The news about job security has never been good for my generation. We had one headmaster who thundered ‘many of you will end up on the dole!’ He was clearly warming up to a second career as a motivational speaker. Younger generations are now hearing that robots are after their careers.
Kevin Drum, writing on the Mother Jones website, posted an article titled You Will Lose Your Job to a Robot – And Sooner Than You Think. Sometime in the next 40 years, wrote Drum, robots are going to take your job. The advances to focus on are not those in robotic engineering – though they are happening too – but the way we’re hurtling toward artificial intelligence, or AI. According to his article, robots can now play Jeopardy better than the best humans. Welsh police recently made the first ever arrest in the UK using facial recognition software and an Uber truck delivered 200 cases of Budweiser 120 miles from Fort Collins, Colorado to Colorado Springs, without a driver at the wheel. How very human and reassuring to read that these early applications involve the delivery of beer.
Drum’s article is interesting, but it is not quite as alarming, or promising, as I had hoped. He predicted that by 2022, robots would be expert at folding laundry. Can’t they hurry up with that device? I watched Lost in Space religiously as a child and I would swear Maureen Robinson extracted folded and wrapped laundry from a machine resembling a desk printer. Was I naïve to hope that someone was working on this machine? I also believed that Rosie the robot cleaner from The Jetsons, would be a fixture in my future home.
Robots will, we are told, have the positive capacity to free human beings from drudgery. Will they kindly attend some meetings on my behalf? Better still, can a bunch of robots just hold the meetings and report back? I have sat next to people in my working life that could easily be replaced by any seat warming device.
John Maynard Keynes wrote an essay in 1930 titled Economic Possibilities for our Grandchildren and predicted that the working future was a 15 hour week. When studying Labour Economics in the 1980s, I was assured that technologies such as the personal computer, email, word processor and mobile phone, were all going to reduce our working week by so many hours, that we would be challenged to fill the leisure time. It is forty years on and I am often challenged to find the time to scratch myself.
Bernard Salt writes in his regular column in The Australian, that a lot of low skilled and unskilled, work is being outsourced to developing economies. The work we keep will divide into a world of technocrats and a world of knowledge workers; people who have technical proficiency and people who design, manage and implement. That may be overstating it a little. I noticed during lock downs that truck drivers, nurses and farm workers were in desperately short supply. Not many people worried about the shortage of technocrats.
Sometimes the pendulum swings the other way. At the Shake Shack fast food outlet in New York, orders are handled by a Chat Box and payments are cashless. Fast food has tried to eliminate human decision making from its processes for a very long time. The flavour, and dare I say, joy, in a burger has often reflected this strategy, which could explain why gourmet burger joints are now thriving.

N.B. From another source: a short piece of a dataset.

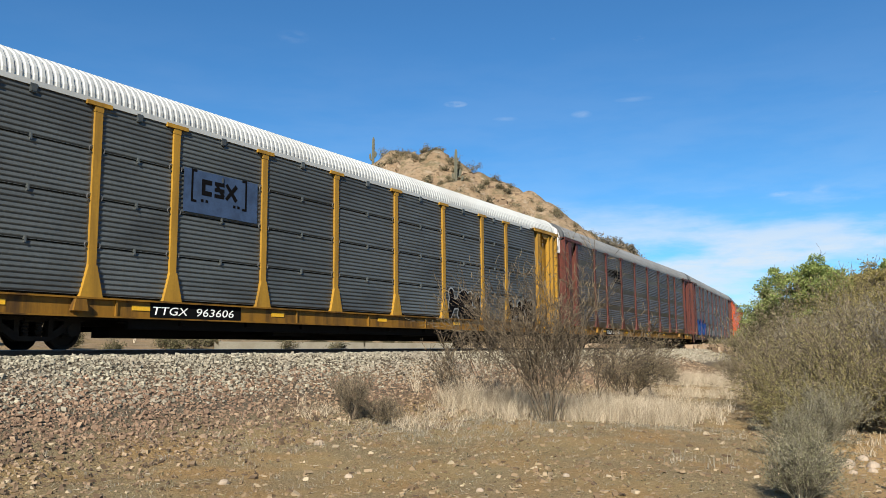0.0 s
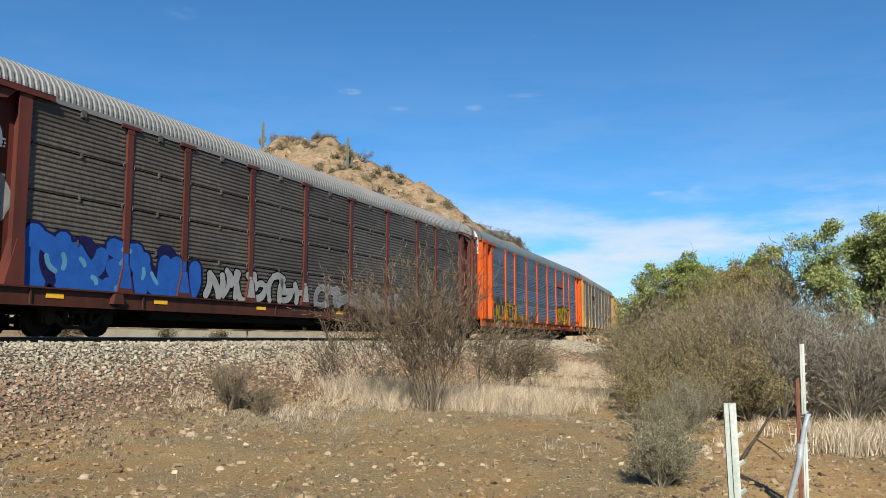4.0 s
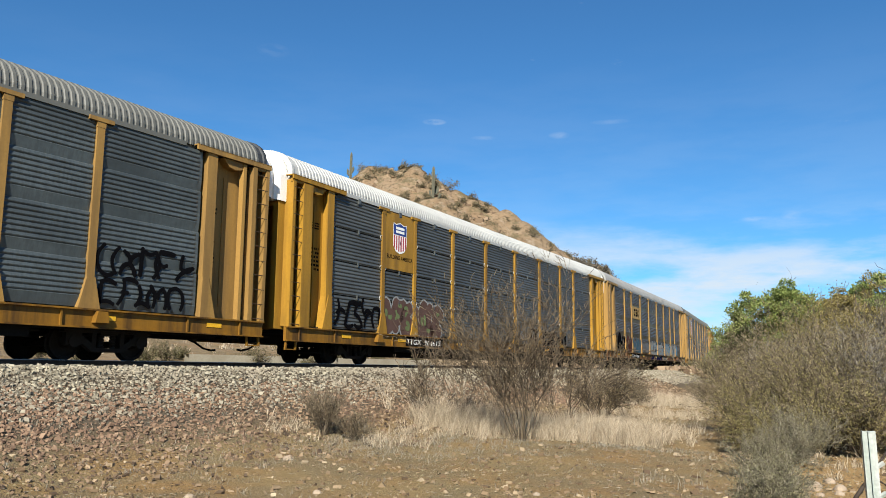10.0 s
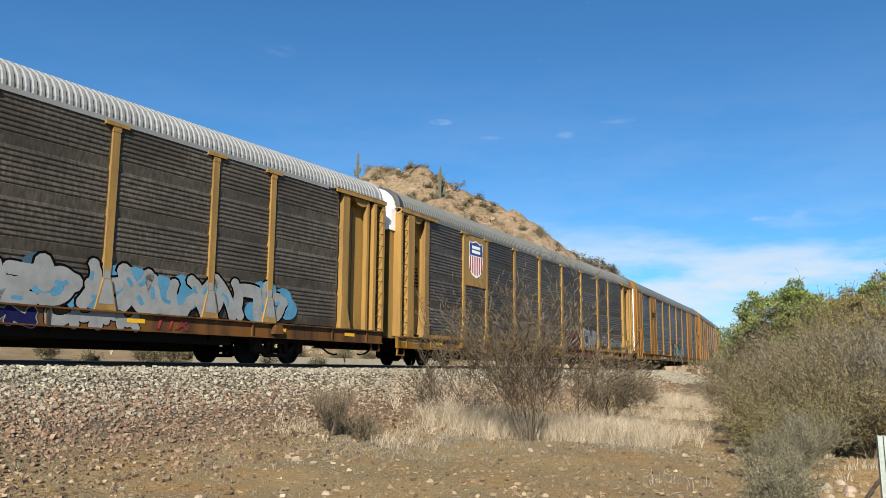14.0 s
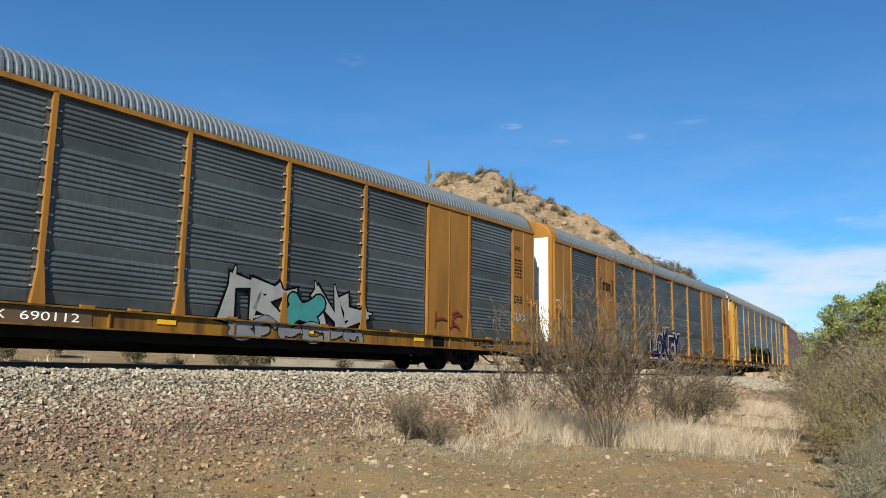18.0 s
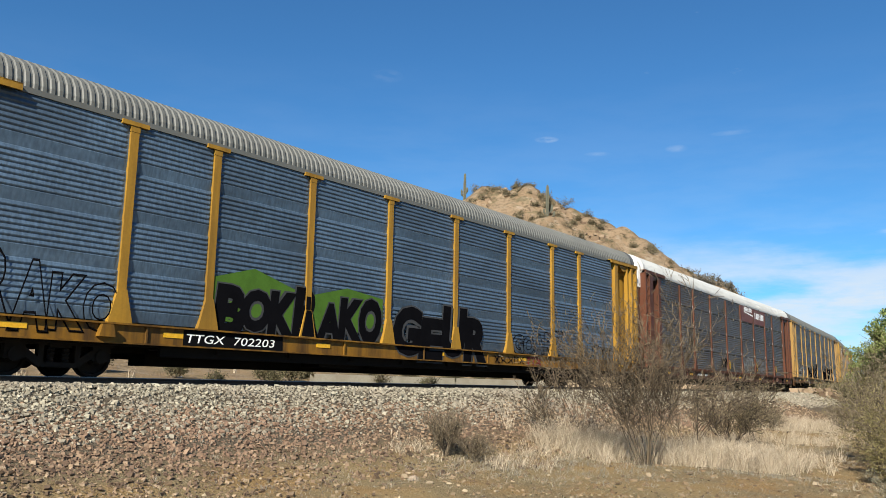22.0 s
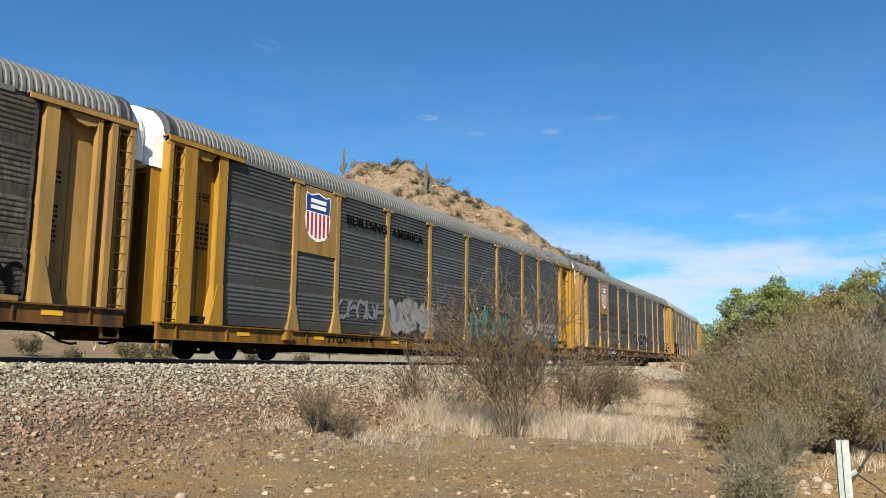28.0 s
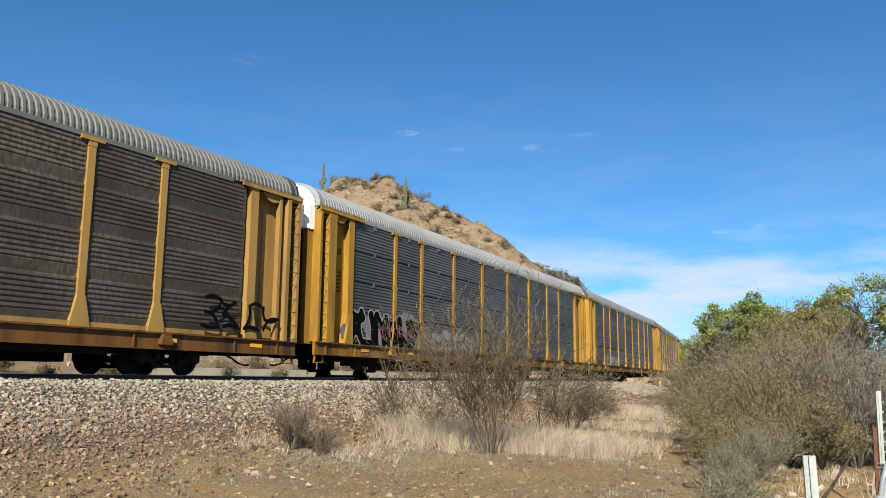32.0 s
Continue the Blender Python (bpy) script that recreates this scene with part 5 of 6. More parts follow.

My generation, just like every other generation since the Industrial Revolution, has seen jobs disappear gradually in our lifetime. We have also seen jobs created. How many bank tellers were made redundant by ATMS? How many supermarket checkout people lost their shifts due to self-serve islands? How many check-in staff and baggage people at airports have been out of work now that we perform a lot of these tasks ourselves? And yet banking, retail and airlines are still big employers. Sometimes the jobs replaced were pretty boring. Did anyone really enjoy working in a toll booth before e-tags came along?
And so, I am not as worried about this as I possibly should be. I am a rational optimist at heart. I think human beings are resilient and change is never quite as radical or dreadful as we fear.
The best chance of future proofing the demand for your work is to ensure you have the skills that are in demand, but we will always need some work that is not strictly technical. The most vulnerable workers are the inflexible. This has always been the case. Our children and their children will need to continuously learn and adapt. They will also need soft skills such as resilience, grace under pressure, good manners, diligence and the ability to work hard and smart. There is nothing very new under the sun after all.